Shabbat Parashat Pekudei| 5764
Sh’vuot(Oaths) - Part I - Introduction
The institution of sh’vuot (oaths) is a major one in halachic literature, but in modern practice, it is rarely implemented. There is a practice to avoid administrating sh’vuot at almost all cost. Rather, we replace the sh’vua with payment of a certain percentage of the money being argued about. However, the topic is still central to Choshen Mishpat, and we should discuss it.
We will discuss the sh’vuot that beit din administers (shvuot hadayanim). There are also oaths that a person makes of his own volition, which may require him to do something or refrain from something. However, those are related to the laws of Yoreh Deah, dealing with “ritual law,” and not to Choshen Mishpat and the functioning of batei din. The purpose of a sh’vua in beit din is to provide a degree of proof to one’s claim, by his preparedness to swear, before accepting the claim.

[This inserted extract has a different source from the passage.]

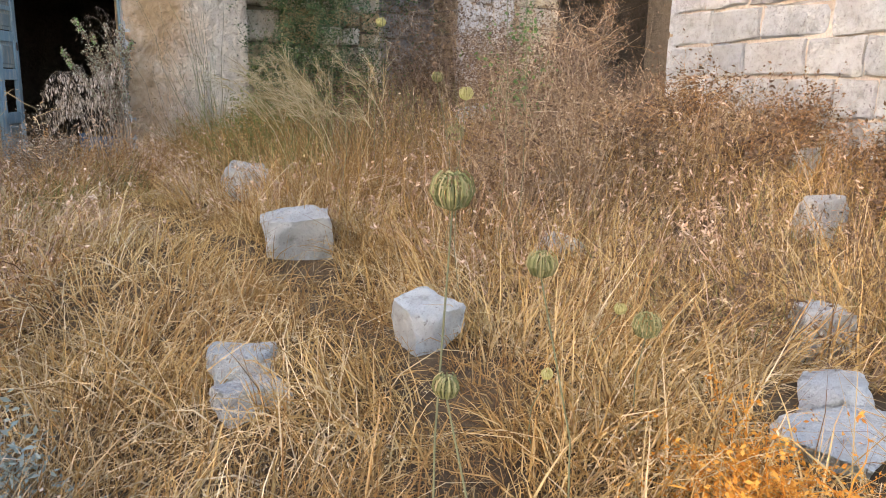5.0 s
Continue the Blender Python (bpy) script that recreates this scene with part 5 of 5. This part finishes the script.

Sh’vuot break up into a few different categories. There is a distinction in severity, and somewhat in implementation, between Torah obligated and rabbinically obligated sh’vuot. The Torah mentions sh’vuot in two contexts and hints at them in a third context. The Torah says (Shemot 22:7,10) that when one watches an object for his friend and something happens to the object, he must swear that what happened is something for which he is not responsible. (What that is depends on the type of watchman he was). A second case is one who admits part of his friend’s claim but denies the rest (ibid.:8). A third case is when one witness testifies that someone owes money, which requires the defendant to swear to counteract the testimony. This is implied from the pasuk that only two witnesses are sufficient to extract money (Devarim 19:15), implying that one witness would have some impact, namely to require an oath (Sh’vuot 41a). The common denominator between these three cases is that the defendant is the one to swear in order to exempt himself from payment (Sh’vuot 44b).